More integration or less?

25 March 1957: Signing of the Treaty of Rome (picture European Commission)

Opponents of the EU are starting to crow. And it is not hard to see why. Maybe the different member states of the European Union will not be able to work together to solve their current round of common problems. Stephen Glover in the Daily Mail put it like this:

“If the euro survives, we get more integration. If it doesn’t, we will get much less.

“In fact, the European project would to all intents and purposes be dead, and we would return to a state of affairs close to what was originally conceived — friendly European nations trading freely with one another, and coming together on issues as suited their national interest.”

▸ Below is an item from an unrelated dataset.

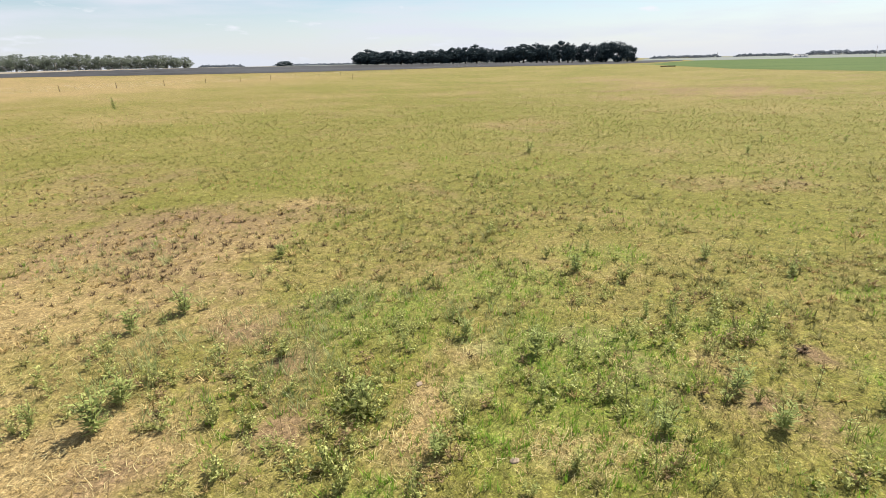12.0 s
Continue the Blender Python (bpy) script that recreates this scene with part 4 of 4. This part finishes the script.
def plant(name, meshes, x, y, height, girth, label, group):
    leaves, stem = meshes
    root = new(name)
    root.matrix_world = Matrix.LocRotScale((x, y, float(ground_height(x, y)) - 0.01), Euler((plants.gauss(0, 0.05), plants.gauss(0, 0.05), plants.uniform(0, 6.28))), (girth, girth, height))
    part("stem", stem, None, root)
    part("leaves", leaves, None, root)
    return tagged(root, label, "weed", group)


BROAD_AT = [(-2.2, 7.3, 0.42), (-1.7, 7.9, 0.48), (-2.9, 8.9, 0.4), (-1.5, 8.6, 0.38), (-2.3, 9.4, 0.36), (-1.0, 6.9, 0.5), (-2.6, 7.0, 0.45), (-3.1, 8.1, 0.38), (-1.9, 9.9, 0.34), (-0.5, 7.1, 0.4),
            (-4.9, 6.9, 0.35), (-2.5, 8.3, 0.55), (-2.8, 7.7, 0.5), (-2.0, 8.8, 0.45), (-0.9, 8.1, 0.3), (-4.8, 13.3, 0.4), (-8.7, 9.2, 0.6), (-4.3, 9.9, 0.45), (-1.8, 6.8, 0.5),
            (-1.3, 6.6, 0.55), (-0.1, 6.5, 0.55), (3.0, 6.8, 0.55), (4.5, 8.9, 0.6), (6.5, 9.9, 0.6), (3.9, 9.7, 0.42), (0.6, 7.3, 0.4), (-0.9, 7.5, 0.35), (-4.6, 13.3, 0.7),
            (0.2, 14.3, 0.32), (-4.0, 13.0, 0.45), (-1.4, 14.8, 0.28), (4.0, 11.8, 0.4)]
BROAD_TOO = [(1.2, 13.0, 0.4), (8.1, 15.3, 0.55), (7.1, 16.9, 0.5), (6.6, 17.8, 0.45), (3.7, 18.6, 0.5), (11.0, 16.9, 0.5), (9.9, 15.3, 0.65), (1.1, 19.4, 0.32), (2.4, 20.2, 0.35),
             (3.3, 21.5, 0.4), (5.7, 23.6, 0.6), (5.8, 24.1, 0.5), (4.1, 24.8, 0.42), (4.4, 24.4, 0.42), (4.8, 23.1, 0.45), (5.5, 25.8, 0.5), (3.8, 23.8, 0.4), (4.8, 22.7, 0.44), (12.1, 23.9, 0.55)]
NARROW_AT = [(-4.9, 10.7, 0.7), (-5.3, 10.5, 0.55), (-6.9, 9.7, 0.8), (-4.9, 8.3, 0.6), (-3.5, 6.8, 0.55), (-1.2, 10.3, 0.45), (-0.2, 9.5, 0.5), (-2.2, 11.4, 0.45), (-8.0, 16.6, 0.6),
             (2.3, 13.2, 0.65), (-10.6, 14.6, 0.5), (-10.9, 13.6, 0.55), (-9.0, 14.9, 0.5), (0.3, 9.5, 0.45), (-2.2, 13.9, 0.38), (2.1, 13.9, 0.65), (2.3, 13.6, 0.5), (1.8, 14.2, 0.5), (0, 17.9, 0.5)]
NARROW_TOO = [(-1.8, 22.2, 0.6), (0.9, 23.3, 0.5), (7.4, 16.6, 0.6), (-2.6, 12.7, 0.45), (6.1, 17.1, 0.5), (8.5, 23.1, 0.65), (2.9, 25.6, 0.75), (5.8, 23.8, 0.6), (9.7, 20.6, 0.57), (8.2, 20.8, 0.5),
              (9.3, 19.9, 0.53), (8.1, 24.3, 0.5), (5.9, 22.4, 0.46), (11.9, 24.9, 0.6), (14.7, 23.4, 0.5), (7.5, 30.2, 0.5), (4.8, 28.5, 0.7), (3.9, 28.4, 0.6), (3.3, 26.1, 0.65)]
STALK_AT = [(6.0, 6.5, 0.8), (2.6, 12.4, 0.47), (5.5, 13.4, 0.6), (-3.0, 16.9, 0.46), (5.0, 16.9, 0.57), (6.0, 15.8, 0.5), (8.1, 21.1, 0.45), (10.0, 19.8, 0.76), (9.5, 19.3, 0.63),
            (9.0, 20.5, 0.71), (10.0, 22.6, 0.53), (12.8, 21.5, 0.5), (7.5, 22.7, 0.3)]
for i, (x, y, h) in enumerate(BROAD_AT + BROAD_TOO):
    plant("broadleaf_weed", BROAD_SET[i % 6], x, y, h * 0.85, h * 1.0, "bushy broad-leaved green weed growing in the turf", "broad-leaved weeds")
for i, (x, y, h) in enumerate(NARROW_AT + NARROW_TOO):
    plant("narrow_leaved_weed", NARROW_SET[i % 6], x, y, h * 0.85, h * 0.95, "upright grey-green narrow-leaved weed in the turf", "narrow-leaved weeds")
for i, (x, y, h) in enumerate(STALK_AT):
    plant("dry_stalk_weed", STALK_SET[i % 5], x, y, h, h, "dry brown weed stalk with a few leaves", "dry weed stalks")
# more of the same over the near stretch of the pasture
for x, y, h in ((29.5, 23.2, 0.55), (30.1, 28.7, 0.5), (23.05, 36.1, 0.7), (34.8, 29.9, 0.4), (36.4, 26.5, 0.4), (19.6, 20.5, 0.45), (15.8, 17.7, 0.5), (14.9, 21.7, 0.4), (17.3, 33.7, 0.35)):
    plant("narrow_leaved_weed", NARROW_SET[int(x) % 6], x, y, h, h * 1.1, "upright grey-green narrow-leaved weed in the turf", "narrow-leaved weeds")
for k in range(240):
    x, y = plants.uniform(-11, 15), plants.uniform(6.5, 30)
    _, dryness, _, weedy = (float(v) for v in cover(np.array(x), np.array(y)))
    if plants.random() < 0.35 + weedy - 0.3 * dryness:
        if plants.random() < 0.55:
            h = plants.uniform(0.2, 0.42)
            plant("broadleaf_weed", BROAD_SET[k % 6], x, y, h * 0.85, h * 0.8, "bushy broad-leaved green weed growing in the turf", "broad-leaved weeds")
        else:
            h = plants.uniform(0.25, 0.5)
            plant("narrow_leaved_weed", NARROW_SET[k % 6], x, y, h, h * 0.7, "upright grey-green narrow-leaved weed in the turf", "narrow-leaved weeds")
plant("tall_weed", NARROW_SET[2], 15.25, 92.0, 1.6, 1.0, "tall dark weed standing alone before the fence", "")


# ---------------------------------------------------------------- stones, dung
def lump(name, x, y, sx, sy, sz, material, label, category, group="", seed=0, rough=0.22):
    rng = random.Random(seed)
    bm = bmesh.new()
    bmesh.ops.create_icosphere(bm, subdivisions=3, radius=1.0)
    for v in bm.verts:
        n = noise.noise(v.co * 1.6 + Vector((seed, 0, 0))) + 0.5 * noise.noise(v.co * 4.1 + Vector((0, seed, 0)))
        v.co *= 1 + rough * n
        v.co.z = max(v.co.z, -0.35)
    bmesh.ops.scale(bm, vec=(sx, sy, sz), verts=bm.verts)
    ob = new(name, from_bm(name, bm, material, True))
    ob.matrix_world = pose(x, y, float(ground_height(x, y)) + sz * 0.15, 0, 0, rng.uniform(0, 360))
    return tagged(ob, label, category, group)


for i, (x, y, s) in enumerate([(-7.1, 16.9, 0.11), (-7.3, 15.5, 0.08), (-7.1, 12.8, 0.07), (-6.5, 12.95, 0.08), (1.68, 13.5, 0.11), (-1.05, 12.7, 0.07), (-4.9, 13.8, 0.06), (6.64, 23.7, 0.06), (6.47, 21.7, 0.06)]):
    lump("stone", x, y, s, s * 0.8, s * 0.35, STONE, "pale rounded stone lying in the turf", "stone", "pale stones", i + 3)
for i, (x, y, s) in enumerate([(0.31, 8.55, 0.26), (-2.02, 17.55, 0.24), (11.5, 20.4, 0.28), (3.6, 25.5, 0.2), (6.7, 16.4, 0.18)]):
    plant("dead_weed", DEAD_SET[i % 3], x, y, s * 0.55, s * 1.3, "collapsed dark brown dead weed on the turf", "dead weeds")


# ---------------------------------------------------------------- fences
def post_mesh():
    bm = bmesh.new()
    bmesh.ops.create_cone(bm, cap_ends=True, segments=8, radius1=0.065, radius2=0.055, depth=1.65)
    for v in bm.verts:
        v.co += Vector((0.012 * noise.noise(v.co * 3), 0.012 * noise.noise(v.co * 4 + Vector((5, 0, 0))), 0.60 + (0.03 * v.co.x / 0.08 if v.co.z > 0 else 0)))
    bmesh.ops.bevel(bm, geom=[e for e in bm.edges if abs(e.verts[0].co.z - e.verts[1].co.z) < 0.05], offset=0.012, segments=1, affect="EDGES")
    return from_bm("post", bm, POST_WOOD)


def dropper_mesh():
    bm = bmesh.new()
    bmesh.ops.create_cube(bm, size=1)
    bmesh.ops.scale(bm, vec=(0.022, 0.028, 0.95), verts=bm.verts)
    bmesh.ops.translate(bm, vec=(0, 0, 0.75), verts=bm.verts)
    bmesh.ops.bevel(bm, geom=bm.edges[:], offset=0.006, segments=1, affect="EDGES")
    return from_bm("dropper", bm, POST_WOOD)


POST, DROPPER = post_mesh(), dropper_mesh()
lean = random.Random(3)


def fence(name, spots, label, droppers=0):
    """Posts along a line of places, five wires, and thin droppers between the posts."""
    root = new(name)
    tagged(root, label, "fence")
    at = [Vector((x, y, float(ground_height(x, y)))) for x, y in spots]
    for i, p in enumerate(at):
        ob = part("post", POST, None, root)
        ob.matrix_basis = pose(*p, lean.gauss(0, 2.5), lean.gauss(0, 4), lean.uniform(0, 360)) @ Matrix.Diagonal((1, 1, lean.uniform(0.85, 1.1), 1))
        if i and droppers:
            for k in range(1, droppers + 1):
                q = at[i - 1].lerp(p, k / (droppers + 1))
                d = part("dropper", DROPPER, None, root)
                d.matrix_basis = pose(*q, lean.gauss(0, 2), lean.gauss(0, 2), lean.uniform(0, 360))
    for h in (0.3, 0.55, 0.8, 1.05, 1.3):
        v, f = tube([p + Vector((0, 0, h)) for p in at], [0.0025] * len(at), 4)
        part("wire", mesh_of("wire", v, f, WIRE), None, root)
    return root


POSTS_X = [-82, -75, -65.1, -55.5, -45.4, -35.4, -25.2, -14.6, -3.5, 7.5, 18.2, 30.5, 43, 56, 69, 82, 95, 108.5, 122.5, 136.5, 151, 166, 181, 197.5, 214, 232, 250, 270, 292, 315]
fence("wire_fence", [(x, 155 + 0.58 * x) for x in POSTS_X], "wire fence on weathered wooden posts crossing the pasture", 3)
fence("side_fence", [(-82, 107.4), (-97, 128), (-111, 151.6), (-118, 166), (-123, 178.5), (-131, 198), (-139, 218), (-147, 238)],
      "wire fence on wooden posts leading away to the hedge")
lone = new("lone_post", POST)
lone.matrix_world = pose(92, 166, 0, 0, 3, 40)
tagged(lone, "single weathered wooden post in the open pasture", "post")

But a failure as he describes would take us away from what was originally intended, not towards it. No-one can read the Schuman Declaration or the preamble to the Treaty of Rome and believe that all that Europe should represent is a free trade area.

And what are the issues in which there is an interest in coming together? Pre-eminent among them at the moment is the problem of sovereign debt. Some countries owe it, other countries are dependent on banks which are owed it: all of them have an interest in finding an orderly solution.

The interests of Europe, the countries of Europe and the people of Europe lie in resolving the current debt crisis and returning to a path of economic growth. If that requires more integration, then let us make sure that such integration is founded on a democratic basis.